Do this: From the first line of the data down to and including the line with "Vector((0.55, 0.83, 0)).normalized())", copy everything exactly, leaving out pictures.

Scene script records:
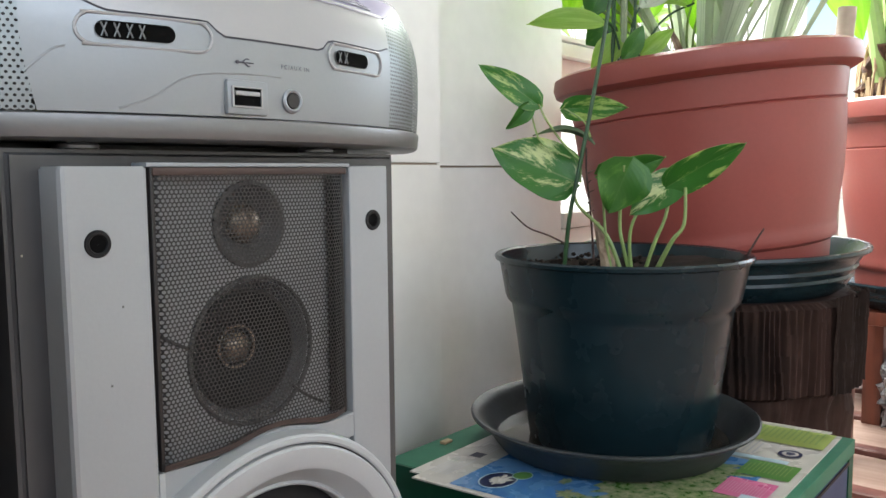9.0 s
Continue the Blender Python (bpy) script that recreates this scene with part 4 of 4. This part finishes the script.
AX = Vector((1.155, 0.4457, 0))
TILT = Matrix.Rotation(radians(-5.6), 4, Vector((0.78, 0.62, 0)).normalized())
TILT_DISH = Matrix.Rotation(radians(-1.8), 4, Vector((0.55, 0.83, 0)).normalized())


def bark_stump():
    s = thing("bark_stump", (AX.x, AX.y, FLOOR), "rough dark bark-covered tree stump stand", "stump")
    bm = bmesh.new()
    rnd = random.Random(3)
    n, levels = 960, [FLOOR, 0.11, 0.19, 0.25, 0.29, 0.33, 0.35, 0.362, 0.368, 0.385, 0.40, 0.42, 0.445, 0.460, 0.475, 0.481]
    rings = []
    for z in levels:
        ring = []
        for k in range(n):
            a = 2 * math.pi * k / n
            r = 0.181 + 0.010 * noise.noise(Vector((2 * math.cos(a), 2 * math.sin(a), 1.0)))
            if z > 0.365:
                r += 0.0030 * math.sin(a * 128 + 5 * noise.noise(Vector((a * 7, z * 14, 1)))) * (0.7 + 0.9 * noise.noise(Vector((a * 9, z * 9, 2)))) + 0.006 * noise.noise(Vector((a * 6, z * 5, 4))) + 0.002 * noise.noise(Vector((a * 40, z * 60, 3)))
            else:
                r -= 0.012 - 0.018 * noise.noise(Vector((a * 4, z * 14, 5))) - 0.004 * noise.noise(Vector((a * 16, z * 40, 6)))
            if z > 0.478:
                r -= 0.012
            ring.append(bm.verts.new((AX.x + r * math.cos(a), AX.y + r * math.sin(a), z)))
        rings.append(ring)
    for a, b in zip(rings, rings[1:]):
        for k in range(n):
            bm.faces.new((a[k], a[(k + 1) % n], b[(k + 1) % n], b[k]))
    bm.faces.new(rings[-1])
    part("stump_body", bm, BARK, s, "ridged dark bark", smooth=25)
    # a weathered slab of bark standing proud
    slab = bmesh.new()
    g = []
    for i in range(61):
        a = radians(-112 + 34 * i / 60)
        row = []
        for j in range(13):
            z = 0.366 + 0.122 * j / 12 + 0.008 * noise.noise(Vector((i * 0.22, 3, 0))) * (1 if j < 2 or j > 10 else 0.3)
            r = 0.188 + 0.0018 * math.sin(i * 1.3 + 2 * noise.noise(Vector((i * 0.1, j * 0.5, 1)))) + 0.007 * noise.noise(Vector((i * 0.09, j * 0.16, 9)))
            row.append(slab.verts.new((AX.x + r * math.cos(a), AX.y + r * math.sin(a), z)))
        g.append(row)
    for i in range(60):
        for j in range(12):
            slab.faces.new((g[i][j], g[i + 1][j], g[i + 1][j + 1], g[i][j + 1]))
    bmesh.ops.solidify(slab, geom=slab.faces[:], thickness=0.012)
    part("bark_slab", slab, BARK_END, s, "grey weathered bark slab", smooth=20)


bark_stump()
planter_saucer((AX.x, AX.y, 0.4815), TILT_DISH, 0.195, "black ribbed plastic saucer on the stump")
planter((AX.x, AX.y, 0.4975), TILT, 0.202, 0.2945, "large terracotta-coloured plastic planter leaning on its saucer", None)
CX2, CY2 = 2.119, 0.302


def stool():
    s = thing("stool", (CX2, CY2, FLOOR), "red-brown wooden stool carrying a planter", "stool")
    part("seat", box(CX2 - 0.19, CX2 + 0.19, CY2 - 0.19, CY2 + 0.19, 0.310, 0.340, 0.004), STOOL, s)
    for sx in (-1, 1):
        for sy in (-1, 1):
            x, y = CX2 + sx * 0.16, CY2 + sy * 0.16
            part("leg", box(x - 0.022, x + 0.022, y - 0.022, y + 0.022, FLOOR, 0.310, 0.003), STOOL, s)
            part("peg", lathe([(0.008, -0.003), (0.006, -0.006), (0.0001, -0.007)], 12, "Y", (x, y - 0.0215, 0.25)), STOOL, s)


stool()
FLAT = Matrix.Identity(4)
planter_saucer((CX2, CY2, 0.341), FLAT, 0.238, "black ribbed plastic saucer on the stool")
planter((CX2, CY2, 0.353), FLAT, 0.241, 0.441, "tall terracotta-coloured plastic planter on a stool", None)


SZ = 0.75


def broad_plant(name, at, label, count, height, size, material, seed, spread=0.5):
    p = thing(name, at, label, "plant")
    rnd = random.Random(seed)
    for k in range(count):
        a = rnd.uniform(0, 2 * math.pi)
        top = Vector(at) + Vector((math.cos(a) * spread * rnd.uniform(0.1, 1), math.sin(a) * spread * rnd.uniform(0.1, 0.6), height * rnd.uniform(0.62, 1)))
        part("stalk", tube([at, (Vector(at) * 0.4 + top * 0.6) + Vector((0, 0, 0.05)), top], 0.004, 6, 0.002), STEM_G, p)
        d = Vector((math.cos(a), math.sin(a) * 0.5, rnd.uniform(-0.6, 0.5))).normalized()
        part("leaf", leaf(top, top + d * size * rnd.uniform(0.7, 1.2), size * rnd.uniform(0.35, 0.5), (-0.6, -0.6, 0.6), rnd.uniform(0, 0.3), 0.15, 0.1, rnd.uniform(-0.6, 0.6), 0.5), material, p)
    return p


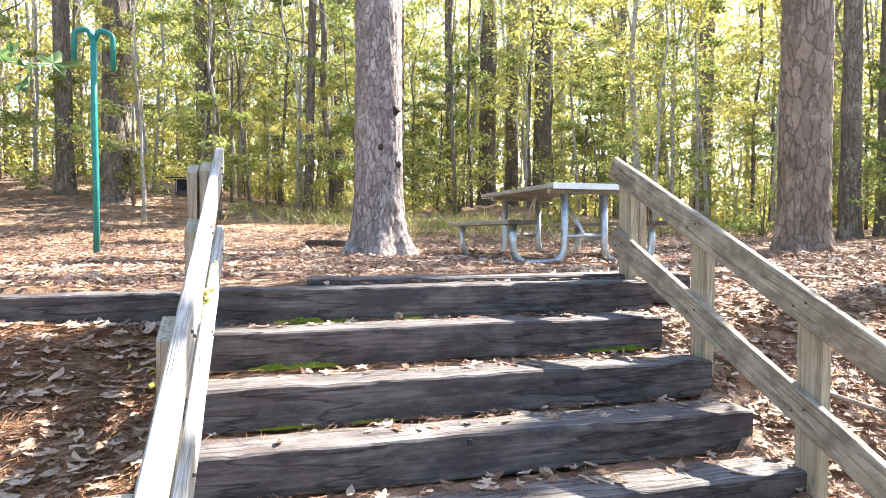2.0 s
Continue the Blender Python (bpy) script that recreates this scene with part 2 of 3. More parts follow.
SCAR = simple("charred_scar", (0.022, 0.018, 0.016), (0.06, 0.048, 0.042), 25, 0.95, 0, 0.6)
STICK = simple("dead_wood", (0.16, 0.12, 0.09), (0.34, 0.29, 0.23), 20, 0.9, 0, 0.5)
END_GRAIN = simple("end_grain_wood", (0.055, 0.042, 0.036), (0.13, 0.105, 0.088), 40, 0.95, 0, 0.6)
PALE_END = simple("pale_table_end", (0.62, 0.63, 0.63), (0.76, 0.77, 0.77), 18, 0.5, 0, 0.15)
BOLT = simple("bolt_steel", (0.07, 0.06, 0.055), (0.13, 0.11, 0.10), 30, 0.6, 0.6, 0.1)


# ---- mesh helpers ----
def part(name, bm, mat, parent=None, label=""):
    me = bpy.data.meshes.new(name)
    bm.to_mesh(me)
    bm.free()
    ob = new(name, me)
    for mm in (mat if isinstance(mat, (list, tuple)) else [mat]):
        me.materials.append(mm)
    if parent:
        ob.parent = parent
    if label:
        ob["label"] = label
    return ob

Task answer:
9.0 s
Continue the Blender Python (bpy) script that recreates this scene with part 4 of 4. This part finishes the script.
AX = Vector((1.155, 0.4457, 0))
TILT = Matrix.Rotation(radians(-5.6), 4, Vector((0.78, 0.62, 0)).normalized())
TILT_DISH = Matrix.Rotation(radians(-1.8), 4, Vector((0.55, 0.83, 0)).normalized())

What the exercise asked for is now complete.